## PROBLEM TO WORK ON
In the listing below, find the line holding "keys = carried.animation_data" and the line holding "setattr(scene.view_settings, path, value)". Write out those two lines and all lines between, exactly, and nothing more.

## SUPPLIED INFORMATION
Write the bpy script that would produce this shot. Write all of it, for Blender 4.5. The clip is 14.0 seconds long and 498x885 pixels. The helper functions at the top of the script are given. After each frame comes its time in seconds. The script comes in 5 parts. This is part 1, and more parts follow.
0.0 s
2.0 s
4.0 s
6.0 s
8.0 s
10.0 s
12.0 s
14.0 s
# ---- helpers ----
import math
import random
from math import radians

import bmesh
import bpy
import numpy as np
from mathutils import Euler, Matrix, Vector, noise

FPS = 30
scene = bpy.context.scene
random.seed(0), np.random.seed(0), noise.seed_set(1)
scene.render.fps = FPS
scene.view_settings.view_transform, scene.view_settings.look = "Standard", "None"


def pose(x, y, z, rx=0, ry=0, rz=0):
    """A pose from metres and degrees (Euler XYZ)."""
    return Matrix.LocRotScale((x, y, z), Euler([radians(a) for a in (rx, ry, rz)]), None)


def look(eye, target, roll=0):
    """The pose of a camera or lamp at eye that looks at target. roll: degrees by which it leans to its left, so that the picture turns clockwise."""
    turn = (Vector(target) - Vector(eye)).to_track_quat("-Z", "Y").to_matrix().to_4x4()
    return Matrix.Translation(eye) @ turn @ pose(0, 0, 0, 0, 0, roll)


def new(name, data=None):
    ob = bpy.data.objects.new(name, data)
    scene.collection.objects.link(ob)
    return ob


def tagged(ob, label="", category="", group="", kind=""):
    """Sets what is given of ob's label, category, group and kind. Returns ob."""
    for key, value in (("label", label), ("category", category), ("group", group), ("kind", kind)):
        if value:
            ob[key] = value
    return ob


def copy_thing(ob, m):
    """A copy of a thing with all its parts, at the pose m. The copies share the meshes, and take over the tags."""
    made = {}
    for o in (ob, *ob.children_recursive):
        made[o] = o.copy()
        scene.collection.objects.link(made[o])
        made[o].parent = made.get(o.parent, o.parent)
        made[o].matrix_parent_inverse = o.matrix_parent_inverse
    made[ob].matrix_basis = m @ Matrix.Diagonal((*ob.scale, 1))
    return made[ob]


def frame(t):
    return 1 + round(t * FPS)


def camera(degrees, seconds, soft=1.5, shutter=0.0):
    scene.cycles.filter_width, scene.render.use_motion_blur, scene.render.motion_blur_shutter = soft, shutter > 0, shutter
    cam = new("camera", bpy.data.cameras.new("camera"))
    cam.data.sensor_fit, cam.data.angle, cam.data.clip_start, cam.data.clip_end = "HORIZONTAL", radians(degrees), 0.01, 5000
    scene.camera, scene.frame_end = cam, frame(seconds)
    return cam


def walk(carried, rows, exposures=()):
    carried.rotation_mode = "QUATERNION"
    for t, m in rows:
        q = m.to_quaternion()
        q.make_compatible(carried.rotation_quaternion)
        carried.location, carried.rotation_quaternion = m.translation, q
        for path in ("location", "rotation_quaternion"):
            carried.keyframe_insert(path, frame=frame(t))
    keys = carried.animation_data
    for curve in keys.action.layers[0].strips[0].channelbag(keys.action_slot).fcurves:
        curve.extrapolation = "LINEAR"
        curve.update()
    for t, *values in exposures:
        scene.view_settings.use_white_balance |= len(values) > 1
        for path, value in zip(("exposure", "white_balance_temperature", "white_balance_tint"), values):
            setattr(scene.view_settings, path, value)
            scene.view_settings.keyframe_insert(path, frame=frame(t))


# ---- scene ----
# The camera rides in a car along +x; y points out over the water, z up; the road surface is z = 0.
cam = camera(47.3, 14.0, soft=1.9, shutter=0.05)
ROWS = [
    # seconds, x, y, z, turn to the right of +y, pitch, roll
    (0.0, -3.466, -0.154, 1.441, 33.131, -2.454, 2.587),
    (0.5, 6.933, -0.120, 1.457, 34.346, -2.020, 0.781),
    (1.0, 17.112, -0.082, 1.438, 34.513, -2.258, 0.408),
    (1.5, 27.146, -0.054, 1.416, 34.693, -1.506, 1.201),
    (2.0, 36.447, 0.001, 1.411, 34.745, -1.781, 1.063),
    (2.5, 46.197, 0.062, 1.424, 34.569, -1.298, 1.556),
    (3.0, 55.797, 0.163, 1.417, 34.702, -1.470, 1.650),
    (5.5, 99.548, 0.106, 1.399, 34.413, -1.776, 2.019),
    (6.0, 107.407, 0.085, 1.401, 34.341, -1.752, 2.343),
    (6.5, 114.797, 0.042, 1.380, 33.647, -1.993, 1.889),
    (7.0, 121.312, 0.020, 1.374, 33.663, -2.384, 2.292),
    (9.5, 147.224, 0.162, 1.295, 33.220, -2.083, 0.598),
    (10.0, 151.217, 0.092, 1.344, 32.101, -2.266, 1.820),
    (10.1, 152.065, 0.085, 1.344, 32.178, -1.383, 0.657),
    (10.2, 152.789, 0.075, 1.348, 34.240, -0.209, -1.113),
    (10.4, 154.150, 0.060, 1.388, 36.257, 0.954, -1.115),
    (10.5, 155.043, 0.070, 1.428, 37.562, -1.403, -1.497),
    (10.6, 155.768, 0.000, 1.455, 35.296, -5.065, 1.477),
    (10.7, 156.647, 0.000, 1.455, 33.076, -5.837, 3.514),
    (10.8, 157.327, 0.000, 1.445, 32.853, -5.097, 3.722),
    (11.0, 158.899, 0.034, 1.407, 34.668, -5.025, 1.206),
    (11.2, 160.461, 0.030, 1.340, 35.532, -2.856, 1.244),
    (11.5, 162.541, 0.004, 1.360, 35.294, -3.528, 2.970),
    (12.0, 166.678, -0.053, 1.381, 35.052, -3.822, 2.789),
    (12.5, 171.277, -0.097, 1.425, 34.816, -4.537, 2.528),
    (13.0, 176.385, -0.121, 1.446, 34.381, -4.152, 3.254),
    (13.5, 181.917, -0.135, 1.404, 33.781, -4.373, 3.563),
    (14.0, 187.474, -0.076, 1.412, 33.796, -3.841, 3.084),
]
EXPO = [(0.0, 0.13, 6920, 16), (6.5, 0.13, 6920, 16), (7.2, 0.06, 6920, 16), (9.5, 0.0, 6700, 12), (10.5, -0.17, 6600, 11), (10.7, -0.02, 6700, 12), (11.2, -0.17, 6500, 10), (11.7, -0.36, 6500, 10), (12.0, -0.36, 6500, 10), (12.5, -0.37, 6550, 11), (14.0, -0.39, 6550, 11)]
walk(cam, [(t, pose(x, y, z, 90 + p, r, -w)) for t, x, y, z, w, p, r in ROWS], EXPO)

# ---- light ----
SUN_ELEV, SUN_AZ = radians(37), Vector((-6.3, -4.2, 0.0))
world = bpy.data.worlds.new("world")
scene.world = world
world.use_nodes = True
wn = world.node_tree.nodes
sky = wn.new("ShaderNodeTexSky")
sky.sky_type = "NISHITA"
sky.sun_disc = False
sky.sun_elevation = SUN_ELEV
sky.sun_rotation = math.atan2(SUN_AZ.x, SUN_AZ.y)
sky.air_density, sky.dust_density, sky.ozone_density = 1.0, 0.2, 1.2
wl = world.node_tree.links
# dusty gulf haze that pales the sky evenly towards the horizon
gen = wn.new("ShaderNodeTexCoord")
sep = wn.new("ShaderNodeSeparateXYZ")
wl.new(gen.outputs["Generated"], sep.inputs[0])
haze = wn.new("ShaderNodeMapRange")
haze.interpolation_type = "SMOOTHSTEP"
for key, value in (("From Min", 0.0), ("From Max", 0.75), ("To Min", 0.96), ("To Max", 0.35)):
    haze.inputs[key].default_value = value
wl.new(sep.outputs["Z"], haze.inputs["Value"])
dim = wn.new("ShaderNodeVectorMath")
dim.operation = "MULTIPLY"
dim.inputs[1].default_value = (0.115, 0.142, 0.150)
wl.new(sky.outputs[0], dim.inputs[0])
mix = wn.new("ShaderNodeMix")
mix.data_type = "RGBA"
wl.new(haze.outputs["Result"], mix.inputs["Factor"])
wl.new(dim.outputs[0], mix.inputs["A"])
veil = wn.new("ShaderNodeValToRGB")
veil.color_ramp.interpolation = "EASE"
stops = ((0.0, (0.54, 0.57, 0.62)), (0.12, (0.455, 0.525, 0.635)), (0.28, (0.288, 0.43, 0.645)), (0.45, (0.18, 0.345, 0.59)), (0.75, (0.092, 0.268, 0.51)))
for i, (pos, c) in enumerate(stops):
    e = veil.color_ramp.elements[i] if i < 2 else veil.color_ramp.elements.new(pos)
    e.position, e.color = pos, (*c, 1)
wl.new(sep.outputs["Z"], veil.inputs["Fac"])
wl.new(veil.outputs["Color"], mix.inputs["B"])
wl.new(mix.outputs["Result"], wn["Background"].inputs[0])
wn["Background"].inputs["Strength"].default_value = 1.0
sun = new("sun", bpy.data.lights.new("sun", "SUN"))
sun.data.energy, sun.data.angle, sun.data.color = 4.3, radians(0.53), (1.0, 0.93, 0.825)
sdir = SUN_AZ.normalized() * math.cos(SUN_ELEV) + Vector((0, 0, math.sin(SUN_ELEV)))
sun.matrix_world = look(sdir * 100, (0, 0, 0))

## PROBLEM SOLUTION
    keys = carried.animation_data
    for curve in keys.action.layers[0].strips[0].channelbag(keys.action_slot).fcurves:
        curve.extrapolation = "LINEAR"
        curve.update()
    for t, *values in exposures:
        scene.view_settings.use_white_balance |= len(values) > 1
        for path, value in zip(("exposure", "white_balance_temperature", "white_balance_tint"), values):
            setattr(scene.view_settings, path, value)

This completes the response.